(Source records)
==========

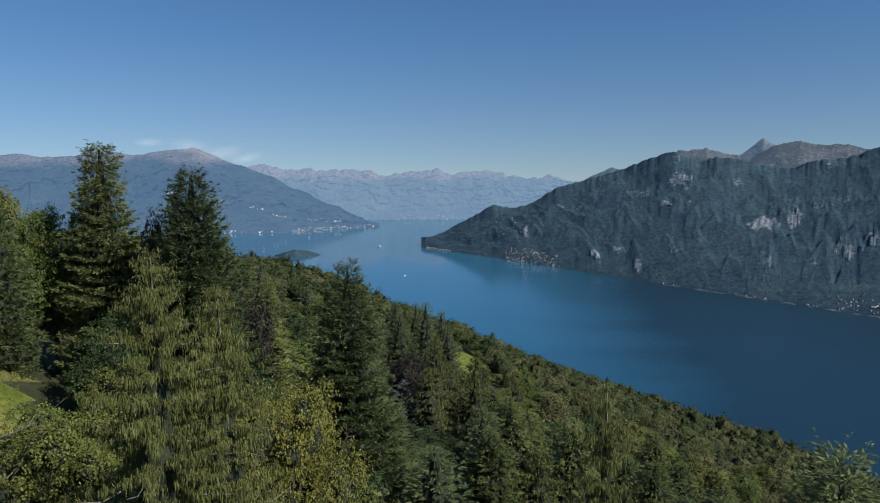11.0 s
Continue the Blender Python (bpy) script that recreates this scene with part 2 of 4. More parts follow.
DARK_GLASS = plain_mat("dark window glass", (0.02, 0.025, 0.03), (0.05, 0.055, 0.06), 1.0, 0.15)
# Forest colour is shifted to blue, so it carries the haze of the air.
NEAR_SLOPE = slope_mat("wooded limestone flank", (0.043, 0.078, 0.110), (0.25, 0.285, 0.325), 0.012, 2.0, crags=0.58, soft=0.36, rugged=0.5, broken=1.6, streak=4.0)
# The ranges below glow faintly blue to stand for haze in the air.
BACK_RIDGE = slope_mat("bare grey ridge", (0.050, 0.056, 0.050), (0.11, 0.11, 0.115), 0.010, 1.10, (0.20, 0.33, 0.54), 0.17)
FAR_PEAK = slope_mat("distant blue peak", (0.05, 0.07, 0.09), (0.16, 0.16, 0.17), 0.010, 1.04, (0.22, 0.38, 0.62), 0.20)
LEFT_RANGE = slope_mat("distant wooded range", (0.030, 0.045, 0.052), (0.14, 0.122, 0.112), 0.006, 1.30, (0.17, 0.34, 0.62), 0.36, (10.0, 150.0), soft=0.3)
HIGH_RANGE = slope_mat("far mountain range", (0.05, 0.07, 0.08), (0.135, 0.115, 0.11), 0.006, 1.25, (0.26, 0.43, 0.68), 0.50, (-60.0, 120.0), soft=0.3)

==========

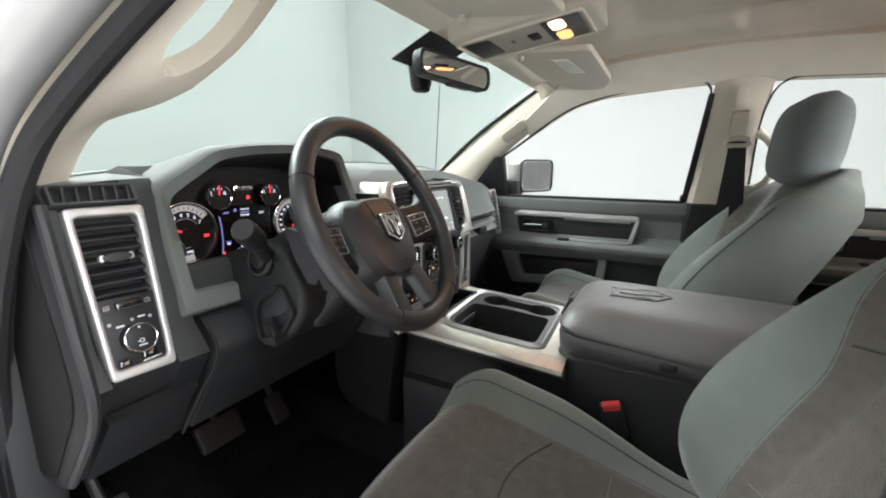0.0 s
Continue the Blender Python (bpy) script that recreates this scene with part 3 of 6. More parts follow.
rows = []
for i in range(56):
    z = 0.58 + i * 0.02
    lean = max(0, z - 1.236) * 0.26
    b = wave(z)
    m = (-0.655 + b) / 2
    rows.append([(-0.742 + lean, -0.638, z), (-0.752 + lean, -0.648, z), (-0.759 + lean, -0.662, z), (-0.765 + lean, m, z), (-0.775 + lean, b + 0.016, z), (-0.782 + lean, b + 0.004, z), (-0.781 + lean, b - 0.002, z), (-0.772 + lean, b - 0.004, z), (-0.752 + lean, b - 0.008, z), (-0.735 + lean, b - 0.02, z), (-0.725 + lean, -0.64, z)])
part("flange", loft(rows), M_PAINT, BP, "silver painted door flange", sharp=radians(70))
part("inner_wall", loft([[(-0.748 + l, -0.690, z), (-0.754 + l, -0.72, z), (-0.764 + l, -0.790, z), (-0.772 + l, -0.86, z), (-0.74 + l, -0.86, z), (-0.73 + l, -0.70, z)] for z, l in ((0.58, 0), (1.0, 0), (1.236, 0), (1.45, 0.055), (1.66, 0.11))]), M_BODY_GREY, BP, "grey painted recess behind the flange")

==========

▶ **Your goal**:
Starting at the line that contains "6. More parts follow." and stopping at the line that contains "-0.690, z), (-0.754", transcribe the lines exactly; both boundary lines are to be included.

▶ **Result of this exercise**:
Continue the Blender Python (bpy) script that recreates this scene with part 3 of 6. More parts follow.
rows = []
for i in range(56):
    z = 0.58 + i * 0.02
    lean = max(0, z - 1.236) * 0.26
    b = wave(z)
    m = (-0.655 + b) / 2
    rows.append([(-0.742 + lean, -0.638, z), (-0.752 + lean, -0.648, z), (-0.759 + lean, -0.662, z), (-0.765 + lean, m, z), (-0.775 + lean, b + 0.016, z), (-0.782 + lean, b + 0.004, z), (-0.781 + lean, b - 0.002, z), (-0.772 + lean, b - 0.004, z), (-0.752 + lean, b - 0.008, z), (-0.735 + lean, b - 0.02, z), (-0.725 + lean, -0.64, z)])
part("flange", loft(rows), M_PAINT, BP, "silver painted door flange", sharp=radians(70))
part("inner_wall", loft([[(-0.748 + l, -0.690, z), (-0.754 + l, -0.72, z), (-0.764 + l, -0.790, z), (-0.772 + l, -0.86, z), (-0.74 + l, -0.86, z), (-0.73 + l, -0.70, z)] for z, l in ((0.58, 0), (1.0, 0), (1.236, 0), (1.45, 0.055), (1.66, 0.11))]), M_BODY_GREY, BP, "grey painted recess behind the flange")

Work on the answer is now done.